So, the sitch as of today:
Added ndb_mgm_set_configuration() call to the mgmapi – which is not-so-casually evil API call that sends a packed ndb_mgm_configuration object (like what you get from ndb_mgm_get_configuration) to the management server, who then resets its lists of nodes for event reporting and for ClusterMgr and starts serving things out of this configuration. Notably, if a data node restarts, it gets this new configuration.
By itself, this will let us write test programs for online configuration changes (e.g. changing DataMemory).
I’ve also added a Disabled property to data nodes. If set, just about everywhere ignores the node.

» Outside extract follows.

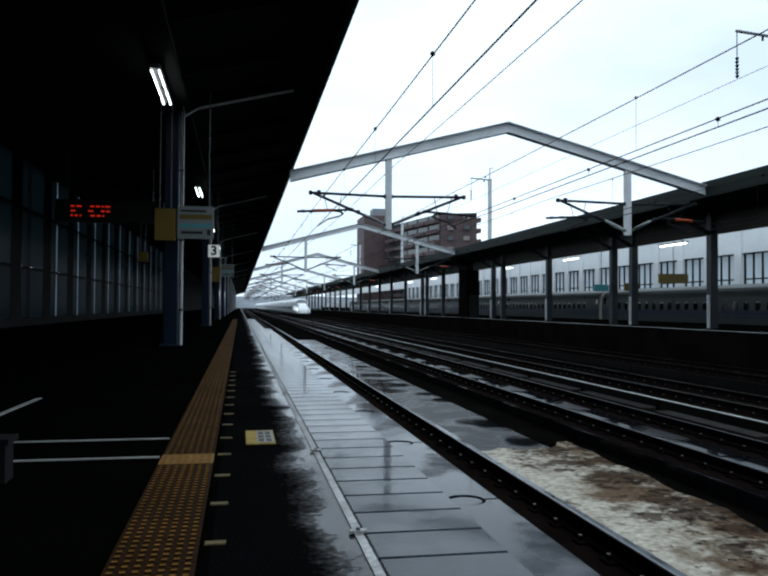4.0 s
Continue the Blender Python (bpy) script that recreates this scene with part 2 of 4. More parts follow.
M = dict(
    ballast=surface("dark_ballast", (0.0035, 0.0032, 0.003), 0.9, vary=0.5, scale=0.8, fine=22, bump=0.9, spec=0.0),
    slab=surface("track_slab_concrete", (0.018, 0.022, 0.029), 0.5, vary=0.35, scale=0.9, fine=30, bump=0.12, wet=0.9, wet_scale=0.9, each=0.1, spec=0.10),
    slab_far=surface("dark_track_slab_concrete", (0.006, 0.0055, 0.005), 0.8, vary=0.5, scale=0.9, fine=30, bump=0.3, each=0.15, spec=0.03),
    slab_mid=surface("damp_dark_slab_concrete", (0.006, 0.0065, 0.008), 0.4, vary=0.4, scale=0.9, fine=30, bump=0.15, wet=0.9, wet_scale=0.5, each=0.12, spec=0.08),
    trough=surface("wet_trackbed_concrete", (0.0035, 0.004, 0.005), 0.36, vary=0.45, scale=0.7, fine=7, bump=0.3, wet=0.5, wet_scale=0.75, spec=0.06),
    pale=stained_concrete(),
    rail_side=surface("rusty_rail_steel", (0.007, 0.005, 0.0045), 0.85, 0.0, vary=0.4, scale=2, fine=60, spec=0.0),
    rail_top=surface("polished_rail_steel", (0.14, 0.15, 0.16), 0.3, 1.0, vary=0.1, scale=2, fine=50, bump=0.02),
    bright_pipe=surface("wet_galvanised_pipe", (0.72, 0.73, 0.72), 0.35, 0.4, vary=0.2, scale=1, fine=30, bump=0.02),
    concrete_damp=surface("damp_cover_concrete", (0.018, 0.017, 0.015), 0.9, vary=0.5, scale=2, fine=20, bump=0.2, each=0.3, spec=0.05),
    clip=surface("galvanised_clip", (0.20, 0.195, 0.19), 0.4, 0.8, vary=0.3, scale=8, fine=60),
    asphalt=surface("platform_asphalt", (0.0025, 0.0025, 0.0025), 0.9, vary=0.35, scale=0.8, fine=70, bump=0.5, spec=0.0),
    asphalt_wet=rained_asphalt(),
    edging=surface("platform_edge_concrete", (0.030, 0.036, 0.045), 0.3, vary=0.25, scale=2.0, fine=35, bump=0.1, wet=0.92, wet_scale=1.3, each=0.2, spec=0.12),
    concrete=surface("dark_platform_concrete", (0.005, 0.0042, 0.0036), 0.9, vary=0.5, scale=0.7, fine=12, bump=0.3, spec=0.0),
    tactile=surface("yellow_tactile_tile", (0.024, 0.009, 0.001), 0.7, vary=0.3, scale=3, fine=30, bump=0.2, each=0.15, spec=0.08),
    plate_yellow=surface("bright_yellow_plate_paint", (0.42, 0.30, 0.05), 0.6, vary=0.25, scale=6, fine=50),
    mark_yellow=surface("worn_yellow_mark_paint", (0.16, 0.12, 0.05), 0.7, vary=0.4, scale=6, fine=50),
    tactile_dot=surface("worn_yellow_tactile_dot", (0.225, 0.110, 0.016), 0.6, vary=0.35, scale=3, fine=30, bump=0.1, each=0.15, spec=0.15),
    tactile_pale=surface("pale_replaced_tactile_tile", (0.26, 0.13, 0.025), 0.6, vary=0.2, scale=3, fine=30, bump=0.2),
    white_line=surface("worn_white_paint", (0.40, 0.40, 0.38), 0.6, vary=0.3, scale=6, fine=50),
    joint_steel=surface("edge_strip_metal", (0.45, 0.45, 0.44), 0.4, 0.7, vary=0.4, scale=3, fine=30),
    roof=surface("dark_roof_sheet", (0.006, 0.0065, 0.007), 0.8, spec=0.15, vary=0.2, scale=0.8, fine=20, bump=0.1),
    roof_top=surface("grey_green_roof", (0.007, 0.012, 0.010), 0.75, vary=0.3, scale=0.4, fine=10, bump=0.1, spec=0.2),
    fascia=surface("dark_fascia_steel", (0.012, 0.014, 0.015), 0.6, vary=0.3, scale=1, fine=20, spec=0.2),
    pillar=surface("blue_grey_painted_steel", (0.008, 0.016, 0.034), 0.4, vary=0.15, scale=2, fine=30, bump=0.05, spec=0.2),
    pillar_dark=surface("dark_blue_painted_steel", (0.012, 0.017, 0.023), 0.5, vary=0.2, scale=2, fine=30, bump=0.05),
    pipe=surface("white_drain_pipe", (0.50, 0.51, 0.52), 0.4, vary=0.1, scale=3, fine=30, bump=0.03),
    gantry=surface("grey_painted_steel", (0.54, 0.56, 0.57), 0.5, vary=0.15, scale=1.5, fine=25, bump=0.06),
    dark_steel=surface("dark_galvanised_steel", (0.09, 0.095, 0.10), 0.55, 0.2, vary=0.3, scale=2, fine=30),
    truss=surface("weathered_lattice_steel", (0.012, 0.015, 0.018), 0.7, vary=0.3, scale=2, fine=30, spec=0.15),
    pale_glass=frosted("pale_backlit_glass", (0.86, 0.91, 0.94)),
    wire=surface("weathered_copper_wire", (0.012, 0.014, 0.014), 0.8, 0.0, vary=0.2, spec=0.08),
    insulator=surface("glazed_insulator", (0.36, 0.40, 0.38), 0.25, vary=0.15, scale=6, fine=30, bump=0.03),
    train_white=surface("glossy_white_train_paint", (0.79, 0.82, 0.82), 0.28, vary=0.05, scale=0.5, fine=4, bump=0.01),
    # train white darkened: the island roof's shade is put into this colour
    train_shaded=surface("shaded_train_white", (0.055, 0.068, 0.068), 0.4, vary=0.12, scale=0.5, fine=4, bump=0.02, spec=0.3),
    train_blue=surface("navy_blue_stripe_paint", (0.006, 0.016, 0.062), 0.3, vary=0.08, scale=1, fine=6, bump=0.01),
    train_skirt=surface("dark_grey_skirt_paint", (0.010, 0.015, 0.015), 0.7, vary=0.25, scale=1, fine=8, bump=0.05, spec=0.12),
    train_cover=surface("grey_bogie_cover_paint", (0.14, 0.16, 0.16), 0.45, vary=0.2, scale=1, fine=8, bump=0.05),
    train_glass=surface("dark_train_glass", (0.010, 0.015, 0.015), 0.08, vary=0.2, scale=2, fine=4, bump=0.0, spec=0.25),
    gangway=surface("dusty_cream_gangway", (0.50, 0.48, 0.38), 0.6, vary=0.15, scale=2, fine=10),
    logo_blue=surface("blue_emblem_paint", (0.06, 0.20, 0.45), 0.4, vary=0.05),
    seam=surface("door_seam_rubber", (0.20, 0.21, 0.21), 0.6, vary=0.1),
    headlight=glow("headlight_glow", (1.0, 0.98, 0.93), 14.0),
    tube=glow("fluorescent_tube_glow", (0.95, 1.0, 0.95), 9.0),
    red_led=glow("red_led_glow", (1.0, 0.04, 0.012), 0.3),
    pane=frosted("dim_frosted_panel", (0.075, 0.105, 0.115)),
    slit=frosted("bright_frosted_strip", (0.62, 0.68, 0.74)),
    board_black=surface("black_sign_face", (0.012, 0.012, 0.013), 0.4, vary=0.2),
    sign_white=surface("white_sign_face", (0.24, 0.27, 0.27), 0.4, vary=0.06),
    sign_yellow=surface("yellow_sign_face", (0.17, 0.115, 0.012), 0.4, vary=0.06),
    sign_teal=surface("teal_sign_face", (0.10, 0.38, 0.42), 0.4, vary=0.06),
    wall_bright=surface("clean_white_wall", (0.82, 0.84, 0.85), 0.7, vary=0.06, scale=0.4, fine=6, bump=0.05),
    sign_lit=glow("lit_white_sign_face", (0.75, 0.78, 0.74), 0.35),
    board_dim=surface("dim_grey_green_sign_face", (0.022, 0.028, 0.03), 0.4, vary=0.15),
    sign_grey=surface("pale_grey_sign_text", (0.30, 0.32, 0.32), 0.5, vary=0.1),
    sign_rust=surface("orange_brown_sign_band", (0.30, 0.12, 0.02), 0.5, vary=0.1),
    sign_green=surface("dark_green_sign_band", (0.02, 0.10, 0.05), 0.5, vary=0.1),
    wall_white=surface("white_painted_wall", (0.54, 0.58, 0.58), 0.7, vary=0.1, scale=0.6, fine=6, bump=0.08),
    # tile brown lightened to carry the haze before the blocks
    wall_brown=surface("brown_tile_wall", (0.085, 0.055, 0.055), 0.7, vary=0.2, scale=0.3, fine=4, bump=0.05),
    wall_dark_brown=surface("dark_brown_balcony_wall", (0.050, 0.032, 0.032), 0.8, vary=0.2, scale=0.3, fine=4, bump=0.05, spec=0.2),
    tower_render=surface("pale_grey_tower_render", (0.40, 0.42, 0.43), 0.8, vary=0.12, scale=0.3, fine=4, bump=0.05),
    wall_grey=surface("grey_render_wall", (0.24, 0.26, 0.28), 0.8, vary=0.12, scale=0.3, fine=4, bump=0.05),
    balcony=surface("pale_balcony_edge", (0.24, 0.21, 0.20), 0.7, vary=0.12, scale=0.4, fine=4),
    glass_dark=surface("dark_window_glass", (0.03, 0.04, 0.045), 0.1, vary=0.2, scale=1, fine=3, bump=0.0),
    steel_rail=surface("grey_handrail_steel", (0.22, 0.23, 0.24), 0.5, 0.3, vary=0.15),
    # foliage made paler and bluer: rain haze put into the base colour
    leaf=surface("hazy_hill_foliage", (0.036, 0.050, 0.058), 0.95, vary=0.5, scale=0.035, fine=0.5, bump=0.5, spec=0.0),
    distant=surface("far_ground", (0.012, 0.013, 0.0125), 0.9, vary=0.3, scale=0.02, fine=0.4, spec=0.05),
    tail_red=glow("red_tail_light_glow", (0.95, 0.10, 0.04), 0.6),
    sky_blue_trim=surface("pale_grey_trim", (0.30, 0.32, 0.33), 0.6, vary=0.15),
    red=surface("red_signal_paint", (0.55, 0.05, 0.03), 0.5, vary=0.1),
    orange_sleeve=surface("orange_insulating_sleeve", (0.36, 0.06, 0.02), 0.5, vary=0.15, scale=4, fine=30, bump=0.03),
    amber=glow("amber_signal_glow", (1.0, 0.75, 0.3), 2.5),
    girder=surface("dull_olive_girder_paint", (0.040, 0.038, 0.032), 0.7, vary=0.3, scale=0.6, fine=14, bump=0.1, spec=0.15),
    # mist painted as the plain colour of the far ridge
    haze=surface("ridge_mist_grey", (0.20, 0.22, 0.24), 1.0, vary=0.3, scale=0.01, fine=0.06, bump=0.0, spec=0.0),
    rust=surface("rust_brown_box", (0.055, 0.022, 0.014), 0.8, vary=0.3),
)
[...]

This allows a test program to test add/drop node functionality – without the need for external clusterware stopping and starting processes.
If you start with a large cluster, we can get a test program to disable some nodes and do an initial cluster restart (essentially starting a new, smaller cluster) and then add in the disabled nodes to form a larger cluster. Due to the way we do things, we actually still have the Transporters to the nodes we’re adding, which is slightly different than what happens in the real world. HOWEVER, it keeps the test program independent of any mechanism to start a node on a machine – so i don’t (for example) need to run ndb_cpcd on my laptop while testing.
But anyway, I now have a test program, that we could run as part of autotest that will happily take a 4 node cluster, start a 2 node cluster from it and online add 2 nodes.
Adding these new nodes into a nodegroup is currently not working with my patches though… for some reason the DBDICT transaction seems to not be going through the prepare phase… no doubt a bug in my code relating to something that’s changed in DBDICT in the past year.
So there is progress towards having the ability to add data nodes (and node groups) to a running cluster.
Online table re-organisation is another thing alltogether though… and no doubt some good subtle bugs to be written.